One more critical complication that can occur from hiatal hernias is deserving of special mention due to its life threatening possibilities. Although it is rare, occasionally a fixed hiatal hernia can cause a part of the stomach to be cut off from the blood supply and become very painful and potentially deadly. This condition is called a “strangulated hiatal hernia.” Symptoms that may tip you off to this complication include severe chest pain, difficulty swallowing and breathing, and obstruction of the esophagus. If you have a strangulated hiatal hernia, it is a true medical emergency and you should seek immediate care. Symptoms are often mistaken for those of a heart attack.

What Treatments Are Available for Hiatal Hernias?

First a word about the drugs that are usually passed out to help with the symptoms of hiatal hernia or GERD. While they may provide temporary relief to some degree, they have some serious side effects including making the acid reflux WORSE in the long run by stimulating the production of more stomach acid. So, the more you use them, the more you need them. Hmmmm… I wonder if the drug companies are aware of this little fly in the ointment?  Many antacids are also high in aluminum, which has been linked to Alzheimer’s disease.

So, what can I do to help treat or prevent hiatal hernia if I don’t want to take drugs that make my condition worse or submit to invasive treatments like surgery?
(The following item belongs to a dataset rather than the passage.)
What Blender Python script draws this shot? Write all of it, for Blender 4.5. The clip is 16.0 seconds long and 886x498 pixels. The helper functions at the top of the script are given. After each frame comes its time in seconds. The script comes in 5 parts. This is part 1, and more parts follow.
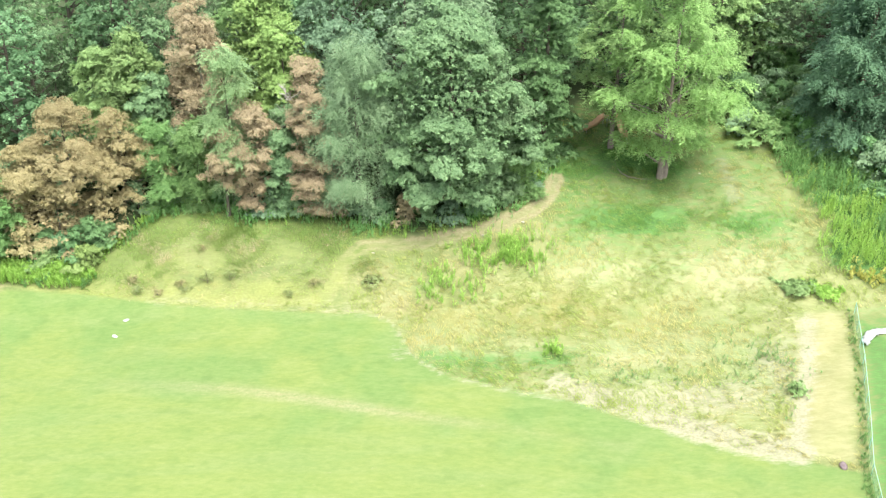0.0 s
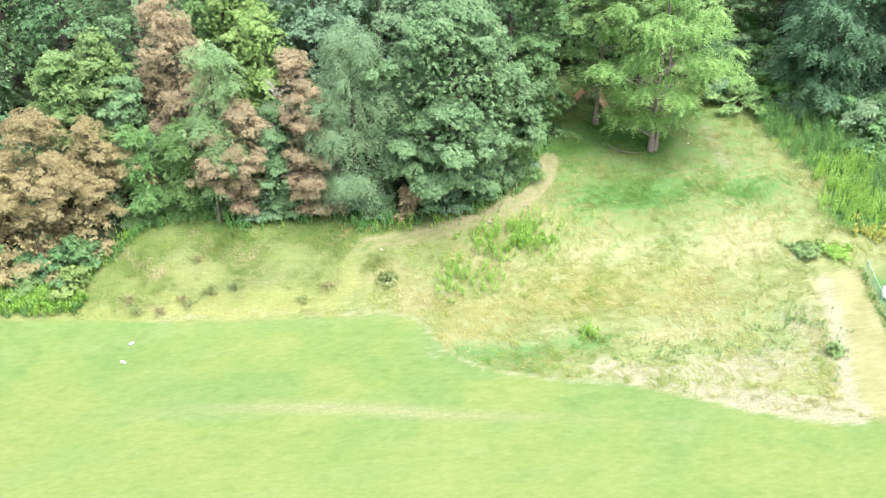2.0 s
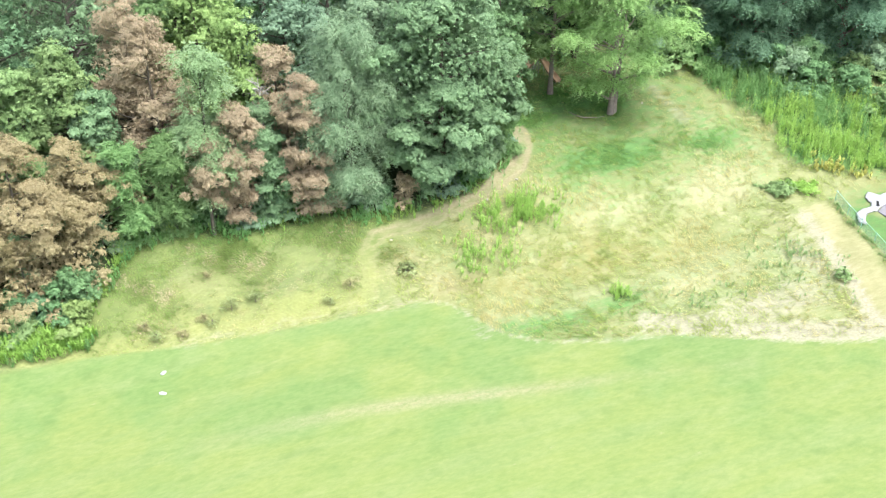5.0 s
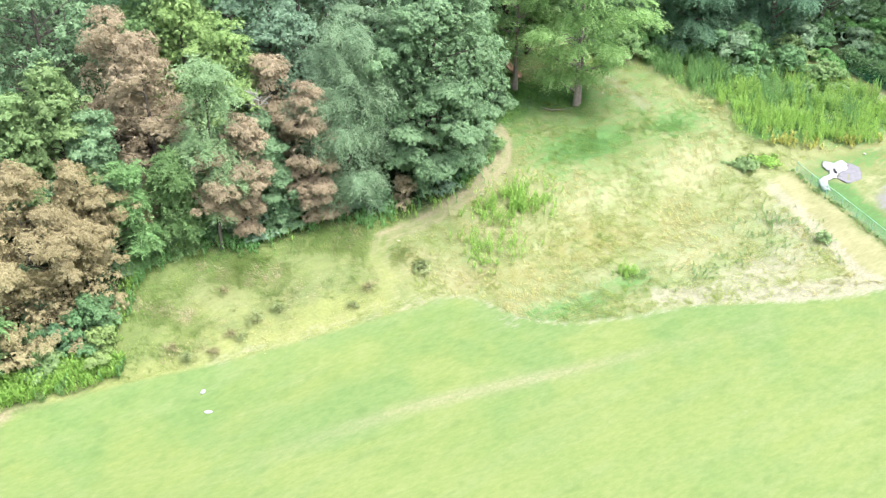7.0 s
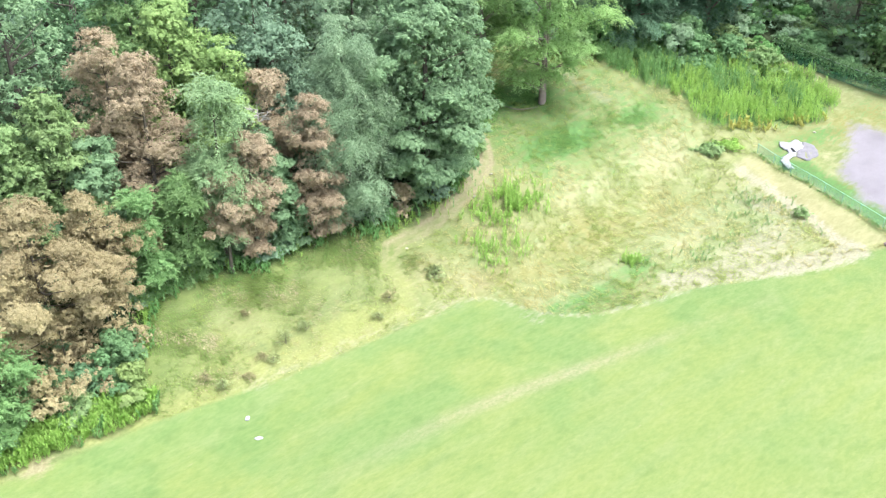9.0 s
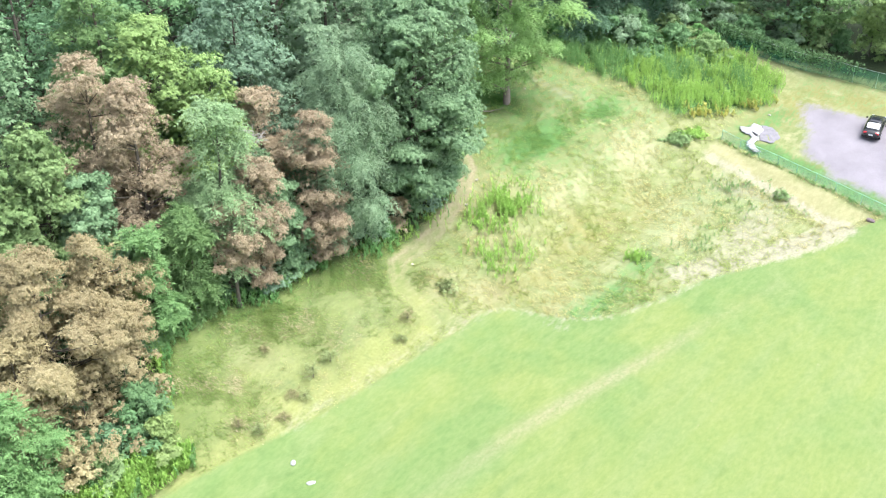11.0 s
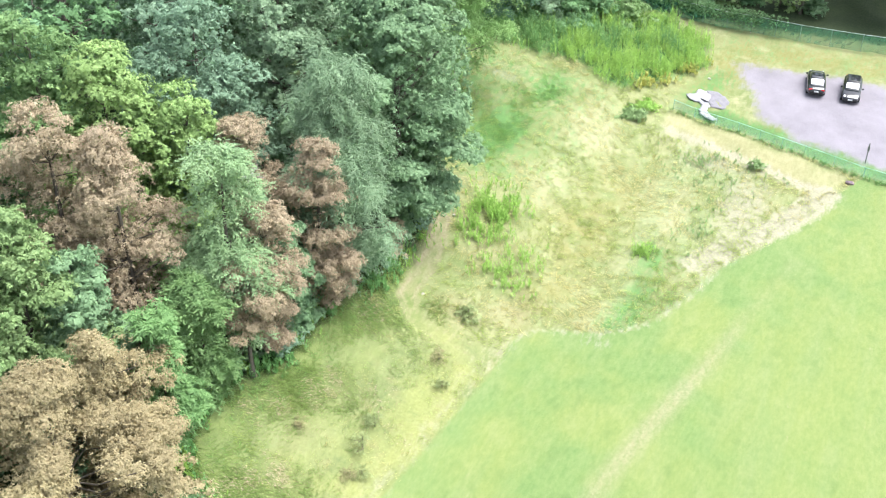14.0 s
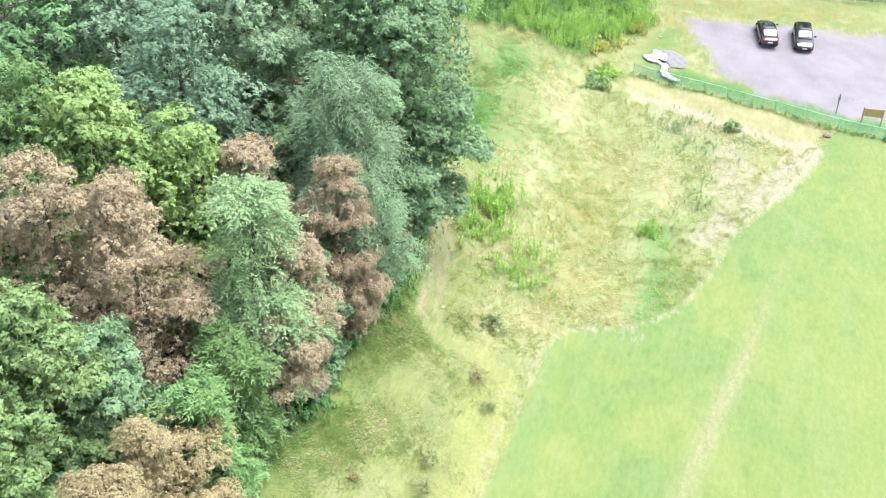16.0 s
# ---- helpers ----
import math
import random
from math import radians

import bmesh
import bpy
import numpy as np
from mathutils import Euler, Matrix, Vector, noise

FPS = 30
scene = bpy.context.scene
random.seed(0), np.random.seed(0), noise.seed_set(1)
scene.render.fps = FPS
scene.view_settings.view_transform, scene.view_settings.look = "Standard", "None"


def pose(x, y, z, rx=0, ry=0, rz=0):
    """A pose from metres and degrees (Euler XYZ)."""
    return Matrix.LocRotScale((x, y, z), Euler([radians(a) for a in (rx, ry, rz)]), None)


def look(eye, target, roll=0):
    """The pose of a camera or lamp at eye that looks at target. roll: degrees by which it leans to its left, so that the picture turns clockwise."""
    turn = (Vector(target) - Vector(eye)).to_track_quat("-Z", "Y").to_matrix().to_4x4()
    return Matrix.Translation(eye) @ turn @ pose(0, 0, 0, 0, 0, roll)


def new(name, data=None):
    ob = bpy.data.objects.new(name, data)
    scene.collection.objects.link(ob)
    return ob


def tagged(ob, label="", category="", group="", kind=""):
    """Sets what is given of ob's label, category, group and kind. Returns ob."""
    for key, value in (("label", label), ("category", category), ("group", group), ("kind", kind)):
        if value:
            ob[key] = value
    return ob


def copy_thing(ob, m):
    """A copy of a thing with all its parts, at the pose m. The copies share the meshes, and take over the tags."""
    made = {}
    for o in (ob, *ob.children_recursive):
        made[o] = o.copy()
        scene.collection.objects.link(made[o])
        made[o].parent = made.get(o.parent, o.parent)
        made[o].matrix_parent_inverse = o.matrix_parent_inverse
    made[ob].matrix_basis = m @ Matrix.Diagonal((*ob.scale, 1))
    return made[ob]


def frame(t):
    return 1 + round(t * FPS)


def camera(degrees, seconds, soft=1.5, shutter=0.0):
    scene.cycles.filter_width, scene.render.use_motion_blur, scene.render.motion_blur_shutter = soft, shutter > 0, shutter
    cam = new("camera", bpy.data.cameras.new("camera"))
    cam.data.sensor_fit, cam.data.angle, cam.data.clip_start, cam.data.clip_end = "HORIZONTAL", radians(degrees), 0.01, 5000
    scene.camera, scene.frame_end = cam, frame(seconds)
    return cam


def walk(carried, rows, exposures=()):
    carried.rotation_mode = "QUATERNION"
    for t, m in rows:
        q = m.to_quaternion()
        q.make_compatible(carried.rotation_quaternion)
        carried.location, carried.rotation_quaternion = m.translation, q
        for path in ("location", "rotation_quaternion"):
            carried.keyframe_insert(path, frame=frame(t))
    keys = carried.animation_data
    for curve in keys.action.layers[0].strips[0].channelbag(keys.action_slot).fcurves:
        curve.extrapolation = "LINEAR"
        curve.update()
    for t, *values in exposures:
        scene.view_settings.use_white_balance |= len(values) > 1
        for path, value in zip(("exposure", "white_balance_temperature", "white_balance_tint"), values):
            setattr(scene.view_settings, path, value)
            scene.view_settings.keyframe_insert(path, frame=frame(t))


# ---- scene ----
cam = camera(47.7, 16.0, soft=1.15)
METRES, EYE, TILT, LEAN, TURN = 95.0, 43.0, -29.63, -0.27, 0.0
ROWS = [
    (0.0, 0.0, 0.0, 0.0, 0.0, 0.0, -0.0),
    (0.5, -0.0299, 0.0089, 0.0029, -1.74, -0.22, 1.1),
    (1.0, -0.0595, 0.0174, 0.0063, -3.65, -0.61, 2.3),
    (1.5, -0.089, 0.026, 0.01, -5.57, -1.0, 3.43),
    (2.0, -0.1182, 0.0346, 0.0136, -7.53, -1.43, 4.56),
    (2.5, -0.1475, 0.0432, 0.0163, -9.58, -1.79, 5.74),
    (3.0, -0.1774, 0.0521, 0.0193, -11.66, -2.18, 6.93),
    (3.5, -0.207, 0.0607, 0.0227, -13.74, -2.55, 8.12),
    (4.0, -0.2366, 0.0692, 0.0261, -15.88, -2.95, 9.3),
    (6.5, -0.3863, 0.112, 0.0475, -26.78, -4.89, 14.78),
    (7.0, -0.415, 0.1236, 0.0532, -29.0, -5.26, 15.78),
    (7.5, -0.4425, 0.1369, 0.0597, -31.21, -5.67, 16.76),
    (8.0, -0.4686, 0.1523, 0.0673, -33.48, -6.15, 17.75),
    (8.5, -0.493, 0.1698, 0.0763, -35.75, -6.73, 18.69),
    (9.0, -0.5155, 0.1895, 0.0863, -38.06, -7.41, 19.66),
    (11.5, -0.581, 0.3145, 0.1522, -49.93, -12.26, 23.73),
    (12.0, -0.5839, 0.3418, 0.168, -52.29, -13.65, 24.29),
    (12.5, -0.5843, 0.3692, 0.1832, -54.68, -15.02, 24.89),
    (13.0, -0.5825, 0.3963, 0.1986, -57.01, -16.51, 25.49),
    (13.5, -0.5786, 0.4238, 0.214, -59.47, -18.07, 26.04),
    (14.0, -0.5732, 0.4507, 0.2291, -61.9, -19.73, 26.55),
    (14.5, -0.5661, 0.4769, 0.2442, -64.39, -21.46, 27.11),
    (15.0, -0.5594, 0.5034, 0.2588, -67.05, -23.35, 27.73),
    (15.5, -0.5531, 0.5292, 0.2737, -69.85, -25.4, 28.32),
    (16.0, -0.5465, 0.5564, 0.2886, -72.91, -27.58, 28.82),
]
walk(cam, [(t, pose(0, 0, EYE, TILT, LEAN, TURN) @ pose(METRES * x, METRES * y, METRES * z, 90 + pitch, roll, yaw)) for t, x, y, z, yaw, pitch, roll in ROWS],
     exposures=[(0.0, 1.56, 6860, 2), (1.5, 1.56, 6680, 4), (3.0, 1.56, 6490, 7), (6.5, 1.56, 6340, 10), (9.0, 1.56, 6270, 10), (12.5, 1.56, 6240, 11), (16.0, 1.56, 6310, 10)])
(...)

Well, I hate sound like a broken record, but we are what we eat, and the vast majority of cases of hiatal hernia and GERD would not be an issue if we took better care of our bodies through life giving habits like eating smaller amounts of whole foods and getting the physical exercise that we so desperately need for vibrant health. Besides these critical steps, there are a few more tips I’d like to pass along that will specifically help you to conquer the effects of hiatal hernia:

  • Stop smoking if you haven’t already. The cancer sticks have got to go for a thousand different reasons, one of them being that they aggravate hiatal hernias and associated symptoms.
  • Learn to eat slowly in a relaxed and easygoing manner. Take time to enjoy your food instead of looking at it as something to get out of the way.
  • Lose the extra weight. Again, obesity rears its ugly head and wreaks havoc with digestive problems such as hiatal hernias and GERD. You will feel better in so many ways, both physically and emotionally, if you bite the bullet and do whatever it takes to slim down. As the saying goes, “ The joy is in the journey.” Normalizing your weight will give you so many rewards that you will kick yourself for not doing it earlier. One of them will be less heartburn and acid reflux.